**Stored data**
#####

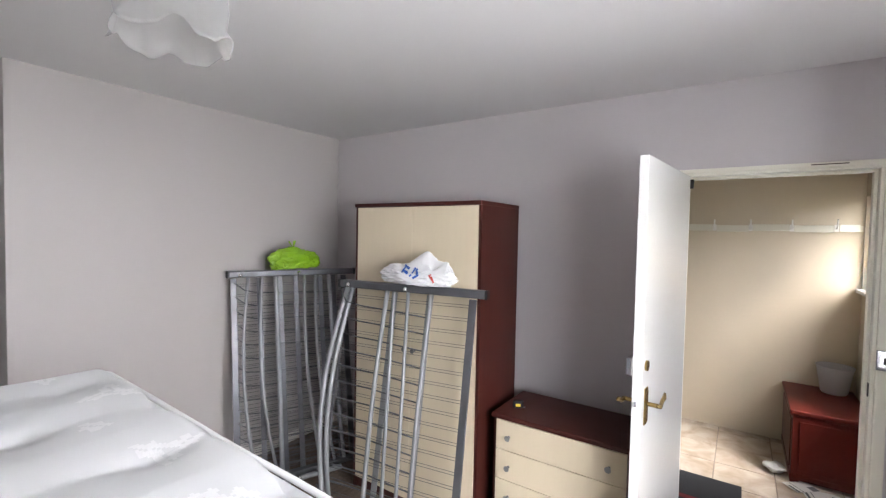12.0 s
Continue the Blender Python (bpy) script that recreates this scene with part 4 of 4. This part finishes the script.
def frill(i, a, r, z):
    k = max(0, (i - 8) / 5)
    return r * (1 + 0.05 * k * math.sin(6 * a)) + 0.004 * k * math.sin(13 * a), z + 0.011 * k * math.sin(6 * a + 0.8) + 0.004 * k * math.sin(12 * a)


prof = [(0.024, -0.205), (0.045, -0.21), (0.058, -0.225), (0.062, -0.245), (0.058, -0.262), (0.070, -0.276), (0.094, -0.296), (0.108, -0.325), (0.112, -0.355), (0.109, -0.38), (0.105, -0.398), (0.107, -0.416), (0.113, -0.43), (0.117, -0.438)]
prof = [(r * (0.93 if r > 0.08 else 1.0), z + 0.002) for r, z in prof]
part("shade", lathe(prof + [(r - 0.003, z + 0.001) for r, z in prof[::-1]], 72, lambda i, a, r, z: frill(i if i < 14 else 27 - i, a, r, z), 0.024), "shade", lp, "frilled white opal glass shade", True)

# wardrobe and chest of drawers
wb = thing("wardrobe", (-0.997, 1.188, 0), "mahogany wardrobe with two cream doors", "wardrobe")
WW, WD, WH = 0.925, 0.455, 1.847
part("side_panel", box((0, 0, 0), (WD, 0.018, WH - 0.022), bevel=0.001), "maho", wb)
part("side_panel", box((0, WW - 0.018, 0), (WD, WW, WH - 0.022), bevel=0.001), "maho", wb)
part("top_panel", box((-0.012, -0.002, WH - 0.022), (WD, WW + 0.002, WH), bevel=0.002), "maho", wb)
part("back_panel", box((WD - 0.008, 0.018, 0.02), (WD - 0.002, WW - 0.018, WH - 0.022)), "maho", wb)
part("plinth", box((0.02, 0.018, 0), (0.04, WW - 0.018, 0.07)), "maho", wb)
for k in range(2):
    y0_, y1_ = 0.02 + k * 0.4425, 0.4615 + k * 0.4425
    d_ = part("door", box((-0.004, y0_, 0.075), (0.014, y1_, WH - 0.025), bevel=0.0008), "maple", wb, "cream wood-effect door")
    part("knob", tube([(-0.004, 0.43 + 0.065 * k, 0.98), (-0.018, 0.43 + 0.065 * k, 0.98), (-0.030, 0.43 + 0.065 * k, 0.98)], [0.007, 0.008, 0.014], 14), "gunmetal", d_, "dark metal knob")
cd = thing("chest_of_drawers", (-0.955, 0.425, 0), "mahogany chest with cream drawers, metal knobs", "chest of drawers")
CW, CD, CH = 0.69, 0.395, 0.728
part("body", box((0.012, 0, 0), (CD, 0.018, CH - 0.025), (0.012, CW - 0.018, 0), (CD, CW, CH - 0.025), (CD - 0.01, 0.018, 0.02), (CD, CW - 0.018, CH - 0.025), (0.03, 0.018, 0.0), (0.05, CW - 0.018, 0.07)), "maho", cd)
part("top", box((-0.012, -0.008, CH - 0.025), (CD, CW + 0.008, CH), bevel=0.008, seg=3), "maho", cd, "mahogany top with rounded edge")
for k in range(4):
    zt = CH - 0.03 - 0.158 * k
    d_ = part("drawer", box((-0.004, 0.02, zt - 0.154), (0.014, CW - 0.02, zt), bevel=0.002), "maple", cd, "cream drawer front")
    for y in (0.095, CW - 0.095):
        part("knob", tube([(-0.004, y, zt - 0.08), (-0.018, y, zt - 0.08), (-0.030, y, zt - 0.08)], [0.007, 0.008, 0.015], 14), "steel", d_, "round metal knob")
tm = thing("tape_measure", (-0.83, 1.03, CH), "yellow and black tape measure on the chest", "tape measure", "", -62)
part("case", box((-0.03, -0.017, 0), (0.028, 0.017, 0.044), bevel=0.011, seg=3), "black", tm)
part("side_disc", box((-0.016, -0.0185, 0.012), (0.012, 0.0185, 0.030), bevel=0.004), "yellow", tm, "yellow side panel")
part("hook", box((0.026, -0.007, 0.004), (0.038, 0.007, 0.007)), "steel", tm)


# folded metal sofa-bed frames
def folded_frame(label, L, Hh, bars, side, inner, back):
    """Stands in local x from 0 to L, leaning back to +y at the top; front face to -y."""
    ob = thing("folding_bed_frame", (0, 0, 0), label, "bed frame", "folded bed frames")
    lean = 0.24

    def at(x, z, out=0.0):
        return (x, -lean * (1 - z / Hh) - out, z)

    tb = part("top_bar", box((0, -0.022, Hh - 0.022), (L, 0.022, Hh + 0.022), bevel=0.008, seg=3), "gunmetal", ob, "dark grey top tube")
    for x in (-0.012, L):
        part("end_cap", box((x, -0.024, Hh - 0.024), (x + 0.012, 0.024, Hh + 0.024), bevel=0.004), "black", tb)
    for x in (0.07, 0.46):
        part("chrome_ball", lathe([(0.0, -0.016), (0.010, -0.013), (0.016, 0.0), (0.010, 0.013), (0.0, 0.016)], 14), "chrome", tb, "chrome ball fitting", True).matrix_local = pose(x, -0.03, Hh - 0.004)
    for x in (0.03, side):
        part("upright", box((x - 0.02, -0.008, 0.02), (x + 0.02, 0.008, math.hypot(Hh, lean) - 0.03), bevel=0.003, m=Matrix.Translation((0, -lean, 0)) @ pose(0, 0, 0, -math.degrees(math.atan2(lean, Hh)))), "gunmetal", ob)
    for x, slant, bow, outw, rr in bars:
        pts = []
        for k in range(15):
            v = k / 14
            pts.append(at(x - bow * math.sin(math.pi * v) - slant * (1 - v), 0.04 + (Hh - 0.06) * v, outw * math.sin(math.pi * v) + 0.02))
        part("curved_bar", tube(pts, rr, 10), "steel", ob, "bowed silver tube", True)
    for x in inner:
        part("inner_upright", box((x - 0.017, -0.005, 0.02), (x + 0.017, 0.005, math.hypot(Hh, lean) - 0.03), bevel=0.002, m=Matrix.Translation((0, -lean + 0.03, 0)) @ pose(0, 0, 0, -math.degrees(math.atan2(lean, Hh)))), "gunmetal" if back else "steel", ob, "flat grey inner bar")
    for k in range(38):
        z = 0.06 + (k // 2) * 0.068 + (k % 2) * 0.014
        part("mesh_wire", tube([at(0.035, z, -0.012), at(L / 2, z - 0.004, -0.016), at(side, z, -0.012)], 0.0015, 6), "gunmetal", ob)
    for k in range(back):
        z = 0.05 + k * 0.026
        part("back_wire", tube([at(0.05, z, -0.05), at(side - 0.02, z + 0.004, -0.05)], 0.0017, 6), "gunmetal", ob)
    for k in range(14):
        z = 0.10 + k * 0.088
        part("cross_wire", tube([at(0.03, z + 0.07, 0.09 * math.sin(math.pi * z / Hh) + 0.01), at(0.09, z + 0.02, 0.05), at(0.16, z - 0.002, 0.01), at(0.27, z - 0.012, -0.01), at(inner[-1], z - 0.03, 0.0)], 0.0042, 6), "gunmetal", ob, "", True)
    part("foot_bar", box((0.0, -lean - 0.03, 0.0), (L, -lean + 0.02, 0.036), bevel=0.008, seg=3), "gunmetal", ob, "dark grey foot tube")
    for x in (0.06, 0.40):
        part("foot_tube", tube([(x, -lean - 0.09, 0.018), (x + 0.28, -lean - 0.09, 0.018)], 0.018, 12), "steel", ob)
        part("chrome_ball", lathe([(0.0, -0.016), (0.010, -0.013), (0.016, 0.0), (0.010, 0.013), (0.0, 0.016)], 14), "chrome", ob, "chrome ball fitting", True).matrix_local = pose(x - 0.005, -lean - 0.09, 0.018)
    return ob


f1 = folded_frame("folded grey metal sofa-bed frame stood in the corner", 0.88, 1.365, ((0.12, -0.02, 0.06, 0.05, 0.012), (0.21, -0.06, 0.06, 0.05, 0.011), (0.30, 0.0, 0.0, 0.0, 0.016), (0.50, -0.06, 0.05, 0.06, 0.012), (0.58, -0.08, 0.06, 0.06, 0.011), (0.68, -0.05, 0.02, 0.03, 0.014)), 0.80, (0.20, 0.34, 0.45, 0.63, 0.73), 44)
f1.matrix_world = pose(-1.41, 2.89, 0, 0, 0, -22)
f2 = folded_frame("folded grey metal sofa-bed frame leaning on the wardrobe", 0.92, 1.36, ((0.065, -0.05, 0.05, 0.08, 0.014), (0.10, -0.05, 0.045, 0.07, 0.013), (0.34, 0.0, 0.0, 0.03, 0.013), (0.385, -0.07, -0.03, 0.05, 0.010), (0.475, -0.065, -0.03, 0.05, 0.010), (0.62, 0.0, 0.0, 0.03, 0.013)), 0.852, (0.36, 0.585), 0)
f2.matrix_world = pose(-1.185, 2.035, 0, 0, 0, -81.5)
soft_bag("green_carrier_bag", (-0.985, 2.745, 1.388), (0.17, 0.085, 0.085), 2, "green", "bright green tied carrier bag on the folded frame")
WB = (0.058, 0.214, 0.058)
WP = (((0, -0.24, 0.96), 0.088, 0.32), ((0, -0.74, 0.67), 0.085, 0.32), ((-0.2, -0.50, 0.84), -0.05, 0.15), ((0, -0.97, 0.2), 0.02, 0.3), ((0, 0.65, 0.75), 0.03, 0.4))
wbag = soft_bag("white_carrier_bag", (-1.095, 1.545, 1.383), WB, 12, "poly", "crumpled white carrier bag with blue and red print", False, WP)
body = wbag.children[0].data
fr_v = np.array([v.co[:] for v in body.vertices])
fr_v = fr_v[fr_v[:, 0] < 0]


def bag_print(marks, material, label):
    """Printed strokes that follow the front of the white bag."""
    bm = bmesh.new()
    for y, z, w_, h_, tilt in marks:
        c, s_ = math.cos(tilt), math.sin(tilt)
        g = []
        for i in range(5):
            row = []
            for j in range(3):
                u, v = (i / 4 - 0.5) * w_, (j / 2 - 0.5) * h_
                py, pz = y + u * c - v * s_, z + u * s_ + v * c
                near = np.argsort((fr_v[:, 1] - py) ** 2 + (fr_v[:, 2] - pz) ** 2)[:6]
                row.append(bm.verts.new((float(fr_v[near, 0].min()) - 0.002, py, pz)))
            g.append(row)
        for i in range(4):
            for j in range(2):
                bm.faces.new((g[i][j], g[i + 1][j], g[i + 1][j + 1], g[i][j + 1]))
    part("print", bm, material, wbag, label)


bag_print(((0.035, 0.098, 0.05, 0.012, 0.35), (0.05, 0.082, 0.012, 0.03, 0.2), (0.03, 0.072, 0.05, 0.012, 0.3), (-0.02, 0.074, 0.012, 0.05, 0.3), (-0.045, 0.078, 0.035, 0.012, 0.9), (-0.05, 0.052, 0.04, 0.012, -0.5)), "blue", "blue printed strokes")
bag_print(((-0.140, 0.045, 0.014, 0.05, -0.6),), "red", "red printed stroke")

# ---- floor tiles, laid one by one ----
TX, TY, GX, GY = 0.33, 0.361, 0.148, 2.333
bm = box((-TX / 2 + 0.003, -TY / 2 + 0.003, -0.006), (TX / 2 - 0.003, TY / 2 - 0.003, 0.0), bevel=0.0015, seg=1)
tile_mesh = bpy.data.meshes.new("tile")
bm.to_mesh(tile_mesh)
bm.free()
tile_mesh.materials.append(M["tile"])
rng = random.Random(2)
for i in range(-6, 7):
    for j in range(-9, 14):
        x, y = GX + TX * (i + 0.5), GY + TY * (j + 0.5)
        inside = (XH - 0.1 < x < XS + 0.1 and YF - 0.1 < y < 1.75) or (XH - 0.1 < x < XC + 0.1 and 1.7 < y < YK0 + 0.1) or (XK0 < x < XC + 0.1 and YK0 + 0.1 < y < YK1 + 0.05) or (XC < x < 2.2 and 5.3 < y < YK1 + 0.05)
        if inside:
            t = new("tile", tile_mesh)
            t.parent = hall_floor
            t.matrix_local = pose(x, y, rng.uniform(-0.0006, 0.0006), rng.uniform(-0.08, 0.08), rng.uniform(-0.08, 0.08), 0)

#####

**What is needed**
Locate the word "that" in the data above. Copy every line carrying it.

**Output of the task**
Continue the Blender Python (bpy) script that recreates this scene with part 4 of 4. This part finishes the script.
    """Printed strokes that follow the front of the white bag."""